As you may know, the Value of Jobs Coalition released a groundbreaking study
last week comparing Portland-metro’s incomes and educational achievement. The results were surprising, identifying that college-educated workers are the largest contributing group to Portland-metro’s $2.7 billion earnings gap. The study received a substantial amount of local media coverage and initiated quite a conversation on The Oregonian’s
website. I encourage you to read the comments and join in on the conversation.
The study is part of our ongoing Value of Jobs campaign, which started in 2010 when we identified that this region suffered from a long-term decline in wages and income. Where we once had per capita incomes that topped the national average for metro areas, we started to fall in the late 1990s and have now plateaued at below average. Since 2010, we have continued to ask why, what's caused the delay and what do we do about it?
The results show that we must do more to support a business environment that will grow higher-income jobs for all workers in order to fund important public services, like education, and build a healthier economy.
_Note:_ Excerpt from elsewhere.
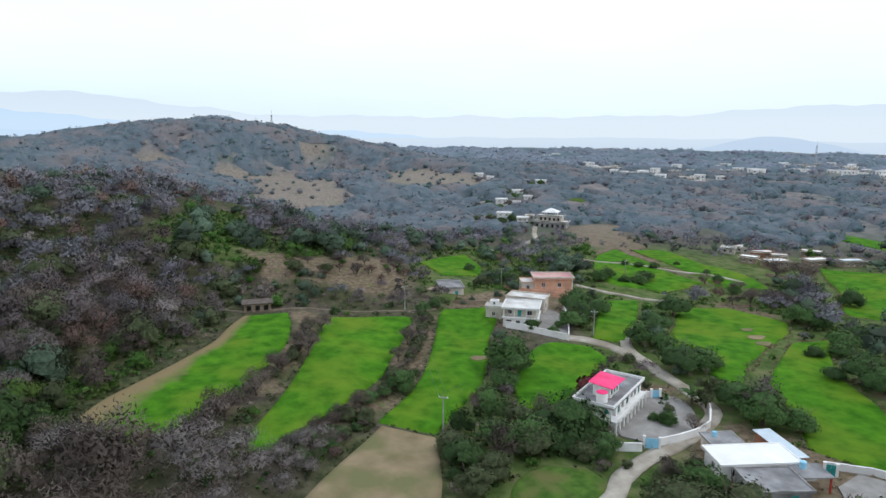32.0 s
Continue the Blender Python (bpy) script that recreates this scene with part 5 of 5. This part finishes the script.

We need to focus on the educational aspect and ask ourselves, are we preparing students for a good mix of careers? And, are we creating an environment that fosters job growth so that jobs are available for Portland-metro workers?
We’ve learned from this study that improving incomes is crucial for improving Oregon’s education enterprise. We are an income-tax-dependent state, therefore if we want more money for schools, we need better incomes that yield tax revenue to the state. The report showed that roughly $110 million would be available to K-12 schools in Oregon if Portland-metro’s workers earned the same amount as the U.S. metro average, which could fund more than 1,200 teachers.
The report’s results are a call to action for all Oregonians to focus on what makes a difference in growing an economy as a strategy for growing higher-income jobs for all workers. As the voice for business in the region, the Alliance will continue to explore these issues and look for answers while fueling the conversation about growing jobs and income in the region.
To support private-sector job retention and growth, the Value of Jobs Coalition, which includes the Alliance, Associated Oregon Industries, Greater Portland, Inc., Oregon Business Association, Oregon Business Council and the Port of Portland, is continuing to work on its Action Plan. Included in the Action Plan are several key pieces of legislation are moving through the Legislature this session.
For example, several bills related to the market readiness of industrial lands are part of that action. These bills (HB 2284 and 2285; SB 246 and 253) would assist local jurisdictions in preparing development-ready industrial lands by authorizing partially forgivable state loans for industrial land development and grants for due diligence as well as improvements to the land use review process. The impetus for this bill came from an earlier Value of Jobs report, which showed a lack of market-ready industrial land. We will continue working with partners to support the passage of these and other jobs-related bills this session.